Fantasy novels, in contrast to science fiction, have traditionally embraced these classic moral archetypes. Whereas science fiction often unabashedly embraces utopian visions or radically different futures, fantasy novels — at least the fantasy novels I recall from my own youth, from Stephen R. Donaldson to Tolkien — are in many ways implicitly conservative in tone, thoughtful, and challenging.
Tolkien’s mythology not only echoes perennial themes of good and evil, it tackles the problem of tyranny head on: Power corrupts, and no mortal can long resist the allure of absolute power. We know very little about Sauron’s history, and we don’t need to know: His lust for absolute power is archetypical of all tyrants, at all times. Lord Voldemort would’ve immediately sensed a kindred soul in Tolkien’s arch-villain.
Unfortunately, while Sauron and Lord Voldemort call to mind Shakespeare’s Richard III, most villains that are offered to children these days parallel Magneto, the arch-villain of the X-Men film series. Magneto is portrayed first and foremost as a victim — something the film never lets us forget — of the Holocaust. He has seen the evil that lies in the hearts of men first hand, and is determined to protect his own people — mutants — at any cost, including genocide against “normals.”
In the X-Men universe (and much of American academia), fear of the “Other” (racism, anti-Semitism, xenophobia) is the original sin that inevitably leads to genocide, and the film’s not-so-subtle message is that discrimination engenders a vicious cycle that will repeat itself until we cleanse our hearts of its invidious effects. This is, in fact, the essential liberal fairy tale.
But is blind prejudice really the only, or even primary, source of human evil?
Indeed, X-Men: United undermines its own trite message when, in an earlier scene, Magneto tells the young, bitter, mutant Pyro that he is “a god among insects” and that he shouldn’t believe anyone who tells him differently. Perhaps Magneto has been reading Aristotle’s Politics. Aristotle teaches that politics is the unique domain of human beings; gods and animals have no need for the compromises and common goals that mark politics as a distinctly human endeavor.
Compared to “normal” human beings (in Harry Potter’s world, “muggles”) Magneto draws the conclusion that he — and other mutants like him — are veritable gods, and that his powers liberate him from the conventional moral and political constraints that bind his fellow citizens.
Magneto’s experience of the Holocaust is a convenient plot device that explains away Magneto’s desire to rule without taking it seriously on its own grounds. Hitler, Stalin, and Saddam drew similar conclusions and no amount of sensitivity training — the postmodern response to fear of the Other — would have convinced them otherwise. Recognizing the permanence of evil — as a child or an adult — requires facing the fact that evil is not, or at least not only, the product of bad circumstances or insufficient empathy. It is natural fact.
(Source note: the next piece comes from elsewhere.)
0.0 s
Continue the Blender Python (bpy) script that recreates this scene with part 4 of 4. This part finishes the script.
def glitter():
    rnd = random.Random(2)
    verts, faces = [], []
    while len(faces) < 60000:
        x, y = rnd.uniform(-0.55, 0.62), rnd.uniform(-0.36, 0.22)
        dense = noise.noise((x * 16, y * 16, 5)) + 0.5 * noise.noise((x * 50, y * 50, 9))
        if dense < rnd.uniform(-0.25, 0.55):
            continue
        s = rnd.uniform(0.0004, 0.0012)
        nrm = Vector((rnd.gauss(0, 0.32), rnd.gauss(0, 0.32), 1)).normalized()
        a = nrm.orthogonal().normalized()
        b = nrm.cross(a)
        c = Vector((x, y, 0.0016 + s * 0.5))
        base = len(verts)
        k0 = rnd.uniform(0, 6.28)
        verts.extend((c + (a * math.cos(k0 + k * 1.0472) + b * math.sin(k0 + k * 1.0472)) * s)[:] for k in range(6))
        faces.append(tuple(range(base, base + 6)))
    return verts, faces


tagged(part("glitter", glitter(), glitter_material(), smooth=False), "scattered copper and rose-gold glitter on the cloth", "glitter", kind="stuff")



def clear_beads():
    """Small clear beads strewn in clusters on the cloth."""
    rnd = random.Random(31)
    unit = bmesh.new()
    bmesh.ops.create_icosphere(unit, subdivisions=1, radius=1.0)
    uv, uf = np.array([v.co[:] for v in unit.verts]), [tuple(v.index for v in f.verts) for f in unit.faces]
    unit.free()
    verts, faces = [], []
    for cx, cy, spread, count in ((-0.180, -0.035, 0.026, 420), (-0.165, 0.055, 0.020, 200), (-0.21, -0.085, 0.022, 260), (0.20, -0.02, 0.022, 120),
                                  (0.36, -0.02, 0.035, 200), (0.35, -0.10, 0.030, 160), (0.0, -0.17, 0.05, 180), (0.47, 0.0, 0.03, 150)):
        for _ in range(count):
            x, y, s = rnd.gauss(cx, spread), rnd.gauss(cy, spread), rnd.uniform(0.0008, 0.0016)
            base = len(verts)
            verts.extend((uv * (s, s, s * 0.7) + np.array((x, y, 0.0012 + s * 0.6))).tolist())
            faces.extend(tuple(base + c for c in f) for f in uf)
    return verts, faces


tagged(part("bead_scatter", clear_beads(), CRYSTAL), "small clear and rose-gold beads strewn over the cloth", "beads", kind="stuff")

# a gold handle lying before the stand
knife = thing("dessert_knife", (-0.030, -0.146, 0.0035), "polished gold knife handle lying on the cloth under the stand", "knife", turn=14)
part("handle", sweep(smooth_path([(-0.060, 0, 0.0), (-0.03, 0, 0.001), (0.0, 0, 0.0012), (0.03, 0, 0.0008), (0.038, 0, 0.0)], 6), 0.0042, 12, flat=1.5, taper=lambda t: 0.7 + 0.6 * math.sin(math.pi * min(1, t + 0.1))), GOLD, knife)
Children learn this firsthand from schoolyard bullies, although adults try hard to wish this initial experience away.
Rowling’s books belong to a tradition of moral rhetoric for children that strengthens and prepares them to face the reality of adult ambiguity and evil — including tyranny. Postmodern optimism portrays the problems of politics as accidental and ephemeral, coddling both adults and children from the harsh realities of politics and the responsibilities that come with liberty.
Rowling’s novels manage to tackle the problem of evil without — at least thus far — lapsing into trite sentimentalism — and for that we can be eminently thankful. The magic of her novels — like all great fantasy — is that it allows us to see our own world more clearly.
— Paul Howard is a writer in New York City.